[Excerpt from a dataset]
════════════════
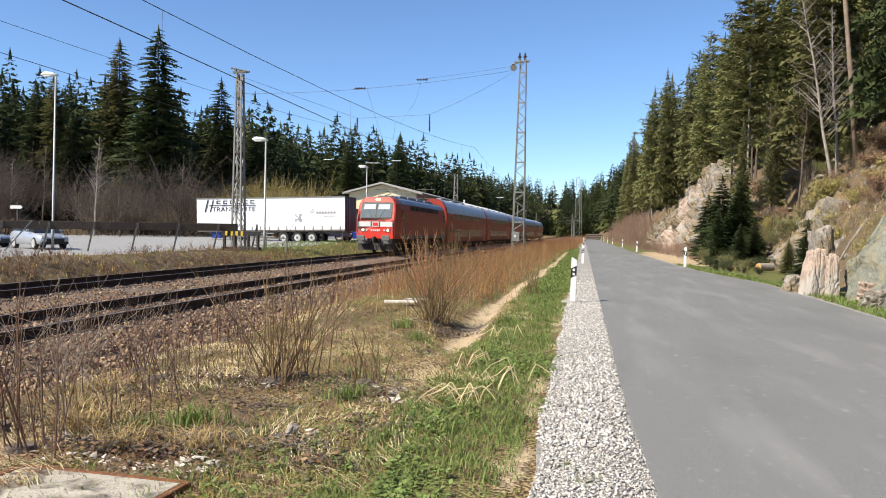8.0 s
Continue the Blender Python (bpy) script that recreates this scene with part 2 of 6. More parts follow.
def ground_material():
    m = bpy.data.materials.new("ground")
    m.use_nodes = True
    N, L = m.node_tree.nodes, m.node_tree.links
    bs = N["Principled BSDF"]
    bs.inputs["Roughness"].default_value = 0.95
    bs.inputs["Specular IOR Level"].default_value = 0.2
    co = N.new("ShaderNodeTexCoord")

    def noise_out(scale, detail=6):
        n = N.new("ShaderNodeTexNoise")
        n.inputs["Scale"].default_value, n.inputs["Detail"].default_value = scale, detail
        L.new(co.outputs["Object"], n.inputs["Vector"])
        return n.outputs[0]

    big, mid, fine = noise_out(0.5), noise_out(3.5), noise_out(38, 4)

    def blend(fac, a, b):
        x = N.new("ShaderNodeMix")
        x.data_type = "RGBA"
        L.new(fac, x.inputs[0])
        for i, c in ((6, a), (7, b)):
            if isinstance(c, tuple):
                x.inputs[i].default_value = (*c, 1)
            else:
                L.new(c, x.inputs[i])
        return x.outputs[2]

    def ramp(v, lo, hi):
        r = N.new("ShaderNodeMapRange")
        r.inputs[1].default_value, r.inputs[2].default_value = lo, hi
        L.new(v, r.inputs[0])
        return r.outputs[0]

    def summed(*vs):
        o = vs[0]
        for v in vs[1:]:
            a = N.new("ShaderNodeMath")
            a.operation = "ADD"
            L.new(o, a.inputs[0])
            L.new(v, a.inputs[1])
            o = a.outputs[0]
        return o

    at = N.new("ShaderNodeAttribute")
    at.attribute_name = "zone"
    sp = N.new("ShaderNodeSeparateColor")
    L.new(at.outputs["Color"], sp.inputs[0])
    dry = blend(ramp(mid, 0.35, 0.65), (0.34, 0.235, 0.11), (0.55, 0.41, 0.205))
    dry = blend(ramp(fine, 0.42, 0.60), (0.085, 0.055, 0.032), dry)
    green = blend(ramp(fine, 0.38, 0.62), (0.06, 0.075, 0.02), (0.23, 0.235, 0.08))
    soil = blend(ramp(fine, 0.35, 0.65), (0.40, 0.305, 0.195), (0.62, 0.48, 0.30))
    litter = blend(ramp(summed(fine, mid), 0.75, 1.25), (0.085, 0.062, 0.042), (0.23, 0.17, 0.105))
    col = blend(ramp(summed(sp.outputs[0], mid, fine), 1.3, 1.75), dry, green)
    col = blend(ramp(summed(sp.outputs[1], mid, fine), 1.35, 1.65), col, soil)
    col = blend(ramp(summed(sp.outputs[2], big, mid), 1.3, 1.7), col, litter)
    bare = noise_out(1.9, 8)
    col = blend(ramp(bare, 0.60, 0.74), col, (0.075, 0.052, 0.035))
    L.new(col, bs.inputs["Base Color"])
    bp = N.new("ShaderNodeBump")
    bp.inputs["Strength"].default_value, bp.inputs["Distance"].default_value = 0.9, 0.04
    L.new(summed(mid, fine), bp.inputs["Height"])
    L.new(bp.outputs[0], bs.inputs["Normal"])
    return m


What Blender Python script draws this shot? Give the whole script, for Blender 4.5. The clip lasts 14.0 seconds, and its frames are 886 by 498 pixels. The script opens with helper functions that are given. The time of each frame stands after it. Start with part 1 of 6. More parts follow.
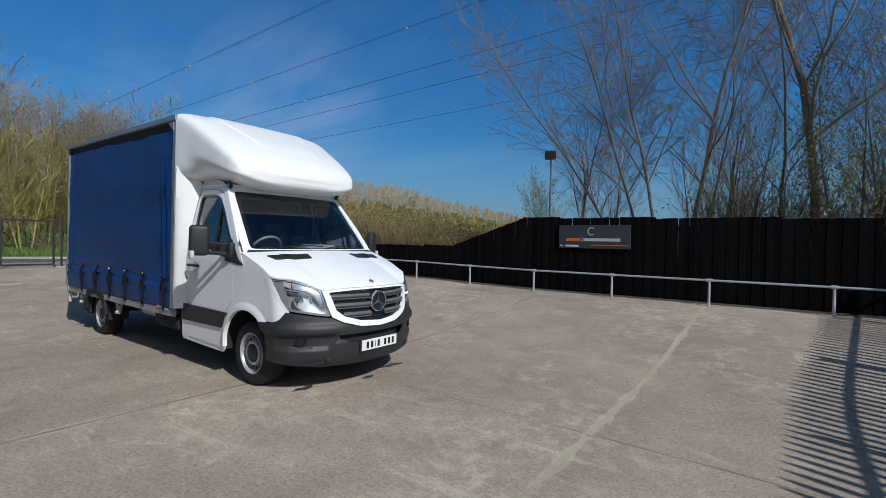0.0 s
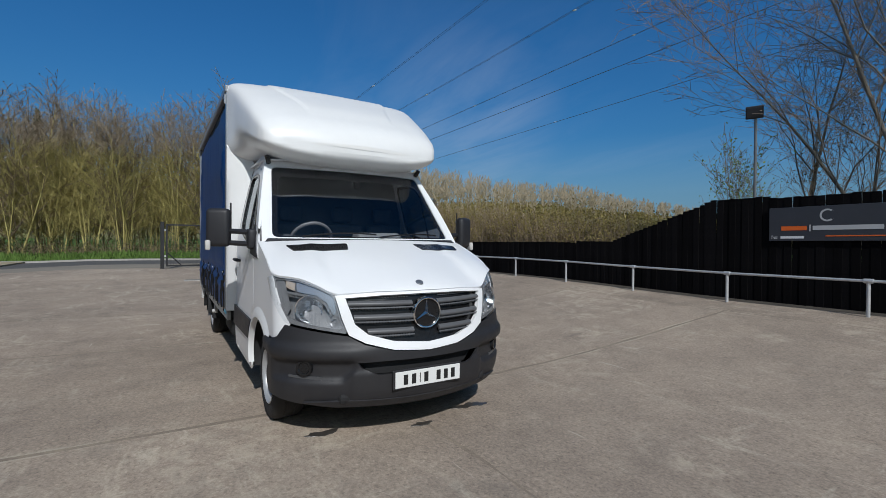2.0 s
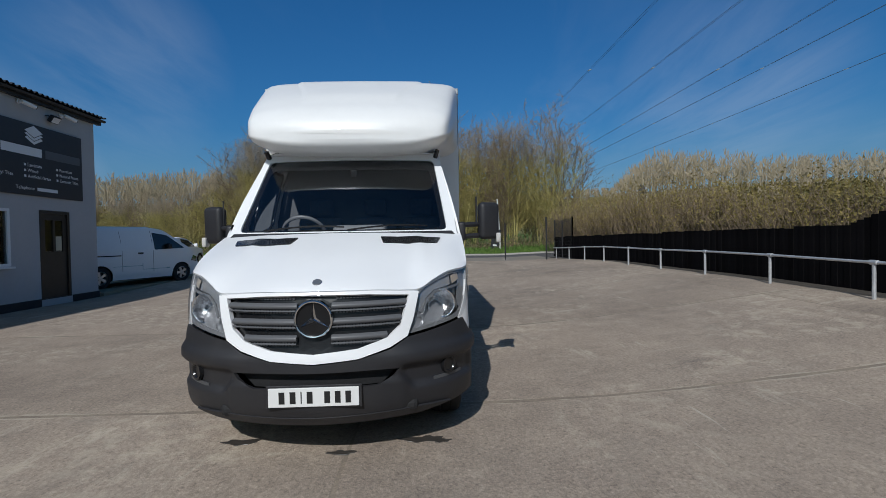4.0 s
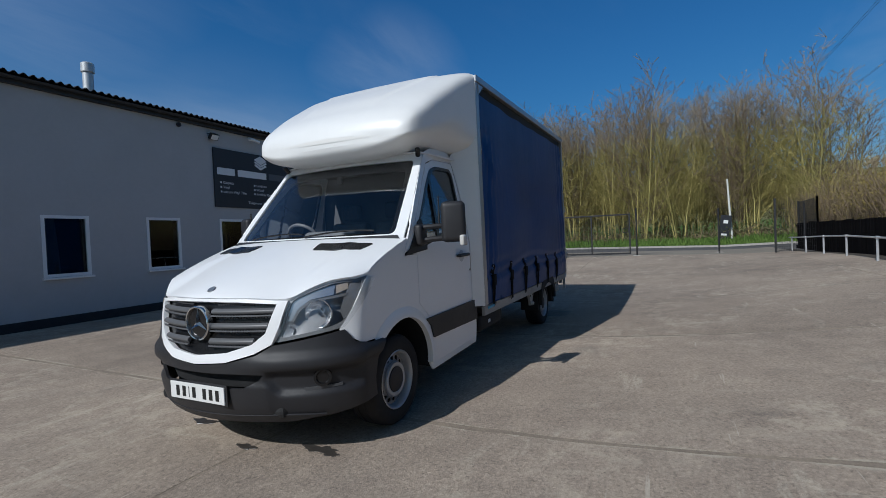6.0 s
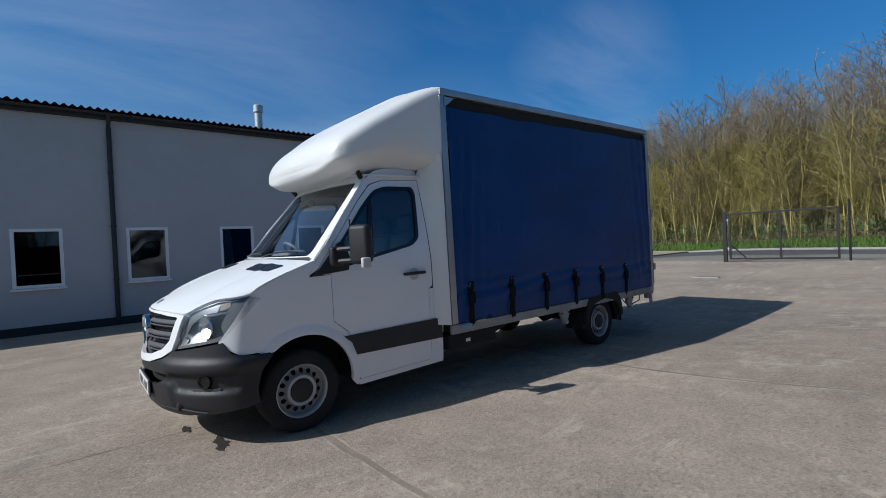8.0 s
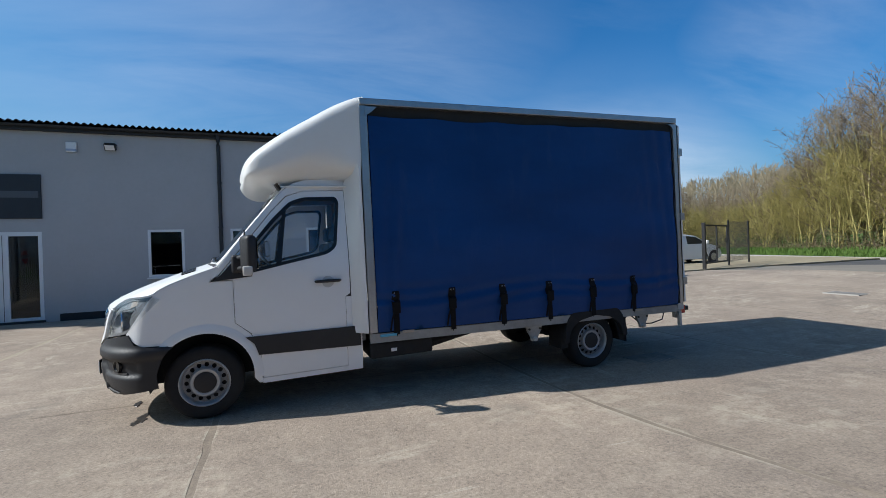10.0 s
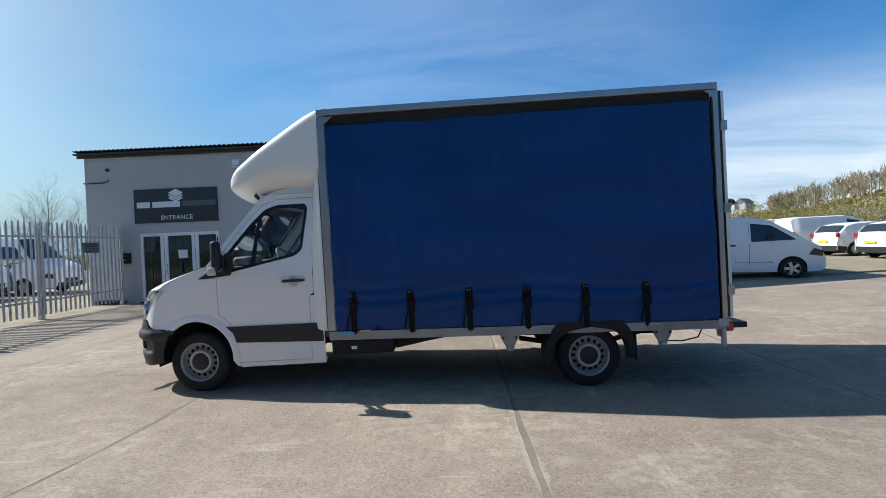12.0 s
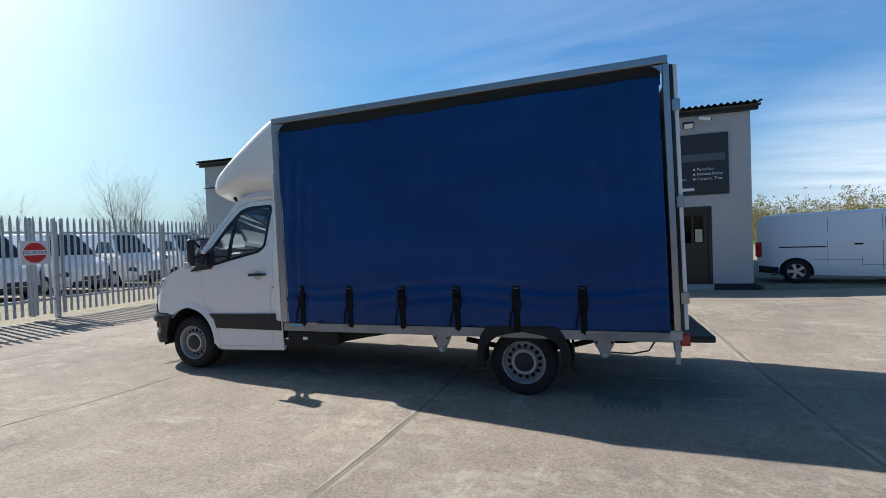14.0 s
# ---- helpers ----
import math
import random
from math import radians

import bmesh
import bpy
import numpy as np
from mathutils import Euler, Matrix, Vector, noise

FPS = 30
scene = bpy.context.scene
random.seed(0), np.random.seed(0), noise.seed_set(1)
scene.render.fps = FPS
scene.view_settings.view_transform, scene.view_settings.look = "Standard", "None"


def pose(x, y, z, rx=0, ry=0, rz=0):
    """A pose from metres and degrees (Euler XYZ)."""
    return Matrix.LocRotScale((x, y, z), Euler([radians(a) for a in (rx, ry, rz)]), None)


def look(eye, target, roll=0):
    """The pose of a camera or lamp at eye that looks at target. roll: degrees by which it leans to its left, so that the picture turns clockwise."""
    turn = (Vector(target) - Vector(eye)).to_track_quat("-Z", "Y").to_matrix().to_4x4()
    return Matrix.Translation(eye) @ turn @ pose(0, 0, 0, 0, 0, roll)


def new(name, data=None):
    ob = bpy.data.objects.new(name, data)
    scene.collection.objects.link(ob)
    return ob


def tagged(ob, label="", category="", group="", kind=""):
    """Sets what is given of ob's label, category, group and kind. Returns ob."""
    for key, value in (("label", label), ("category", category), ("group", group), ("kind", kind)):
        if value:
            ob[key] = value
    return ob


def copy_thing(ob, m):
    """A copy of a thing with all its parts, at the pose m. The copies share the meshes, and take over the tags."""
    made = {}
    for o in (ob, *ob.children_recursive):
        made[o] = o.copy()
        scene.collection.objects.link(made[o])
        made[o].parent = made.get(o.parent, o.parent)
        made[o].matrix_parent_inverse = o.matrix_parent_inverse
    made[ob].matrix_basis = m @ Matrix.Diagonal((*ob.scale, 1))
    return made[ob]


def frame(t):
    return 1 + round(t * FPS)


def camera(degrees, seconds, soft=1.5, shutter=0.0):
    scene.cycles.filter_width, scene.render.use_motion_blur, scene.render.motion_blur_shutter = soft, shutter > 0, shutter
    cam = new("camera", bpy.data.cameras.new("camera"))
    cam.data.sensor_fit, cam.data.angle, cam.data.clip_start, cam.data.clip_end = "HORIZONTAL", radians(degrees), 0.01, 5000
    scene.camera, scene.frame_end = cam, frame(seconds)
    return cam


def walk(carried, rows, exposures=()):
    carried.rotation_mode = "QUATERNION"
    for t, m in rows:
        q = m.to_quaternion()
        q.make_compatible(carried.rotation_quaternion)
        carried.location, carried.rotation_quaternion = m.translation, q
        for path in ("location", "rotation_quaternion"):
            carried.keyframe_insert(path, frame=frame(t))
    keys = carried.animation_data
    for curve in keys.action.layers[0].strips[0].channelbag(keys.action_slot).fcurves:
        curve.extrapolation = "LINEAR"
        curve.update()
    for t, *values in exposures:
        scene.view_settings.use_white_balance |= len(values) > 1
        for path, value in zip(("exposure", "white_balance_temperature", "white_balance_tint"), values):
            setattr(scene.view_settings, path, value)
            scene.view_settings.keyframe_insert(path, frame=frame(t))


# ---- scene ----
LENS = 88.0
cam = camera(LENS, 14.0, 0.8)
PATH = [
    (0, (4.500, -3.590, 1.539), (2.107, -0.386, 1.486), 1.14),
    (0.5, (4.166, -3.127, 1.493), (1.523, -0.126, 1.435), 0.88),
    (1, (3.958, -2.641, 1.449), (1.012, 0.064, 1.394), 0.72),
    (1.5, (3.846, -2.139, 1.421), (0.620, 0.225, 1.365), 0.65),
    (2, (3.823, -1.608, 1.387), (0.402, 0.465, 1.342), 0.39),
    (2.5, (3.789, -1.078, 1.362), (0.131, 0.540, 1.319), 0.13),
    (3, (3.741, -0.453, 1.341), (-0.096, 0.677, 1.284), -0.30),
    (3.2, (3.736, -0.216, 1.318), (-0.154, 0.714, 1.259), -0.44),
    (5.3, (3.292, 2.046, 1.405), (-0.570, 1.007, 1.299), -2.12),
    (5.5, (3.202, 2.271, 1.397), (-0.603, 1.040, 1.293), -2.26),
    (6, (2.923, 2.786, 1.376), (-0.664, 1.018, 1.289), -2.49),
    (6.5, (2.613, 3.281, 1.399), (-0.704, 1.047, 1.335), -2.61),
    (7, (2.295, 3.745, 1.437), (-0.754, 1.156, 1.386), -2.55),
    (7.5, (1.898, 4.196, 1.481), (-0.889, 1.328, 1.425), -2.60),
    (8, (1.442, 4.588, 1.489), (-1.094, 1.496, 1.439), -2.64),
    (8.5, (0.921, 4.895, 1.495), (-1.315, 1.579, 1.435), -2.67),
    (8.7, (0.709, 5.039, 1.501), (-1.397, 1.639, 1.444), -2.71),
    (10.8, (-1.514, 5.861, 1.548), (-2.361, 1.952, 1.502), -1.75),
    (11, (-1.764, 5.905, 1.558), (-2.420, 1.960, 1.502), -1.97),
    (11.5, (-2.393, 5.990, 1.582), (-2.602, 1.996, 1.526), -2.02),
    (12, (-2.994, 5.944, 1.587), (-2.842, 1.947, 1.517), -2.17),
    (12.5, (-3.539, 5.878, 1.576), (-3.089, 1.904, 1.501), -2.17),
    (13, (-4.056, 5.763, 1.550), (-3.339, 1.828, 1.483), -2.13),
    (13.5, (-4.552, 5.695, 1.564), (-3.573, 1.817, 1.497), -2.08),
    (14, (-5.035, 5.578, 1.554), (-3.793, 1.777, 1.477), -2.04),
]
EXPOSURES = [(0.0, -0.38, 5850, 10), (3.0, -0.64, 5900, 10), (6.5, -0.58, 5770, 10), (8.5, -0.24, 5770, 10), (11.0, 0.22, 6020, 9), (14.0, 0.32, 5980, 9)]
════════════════
◆ **WRITTEN INSTRUCTION**: From the opening line of the listing above through the line bearing "return r.outputs[0]", repeat each line exactly. Drop every picture.

◆ **WRITTEN SOLUTION**:
8.0 s
Continue the Blender Python (bpy) script that recreates this scene with part 2 of 6. More parts follow.
def ground_material():
    m = bpy.data.materials.new("ground")
    m.use_nodes = True
    N, L = m.node_tree.nodes, m.node_tree.links
    bs = N["Principled BSDF"]
    bs.inputs["Roughness"].default_value = 0.95
    bs.inputs["Specular IOR Level"].default_value = 0.2
    co = N.new("ShaderNodeTexCoord")

    def noise_out(scale, detail=6):
        n = N.new("ShaderNodeTexNoise")
        n.inputs["Scale"].default_value, n.inputs["Detail"].default_value = scale, detail
        L.new(co.outputs["Object"], n.inputs["Vector"])
        return n.outputs[0]

    big, mid, fine = noise_out(0.5), noise_out(3.5), noise_out(38, 4)

    def blend(fac, a, b):
        x = N.new("ShaderNodeMix")
        x.data_type = "RGBA"
        L.new(fac, x.inputs[0])
        for i, c in ((6, a), (7, b)):
            if isinstance(c, tuple):
                x.inputs[i].default_value = (*c, 1)
            else:
                L.new(c, x.inputs[i])
        return x.outputs[2]

    def ramp(v, lo, hi):
        r = N.new("ShaderNodeMapRange")
        r.inputs[1].default_value, r.inputs[2].default_value = lo, hi
        L.new(v, r.inputs[0])
        return r.outputs[0]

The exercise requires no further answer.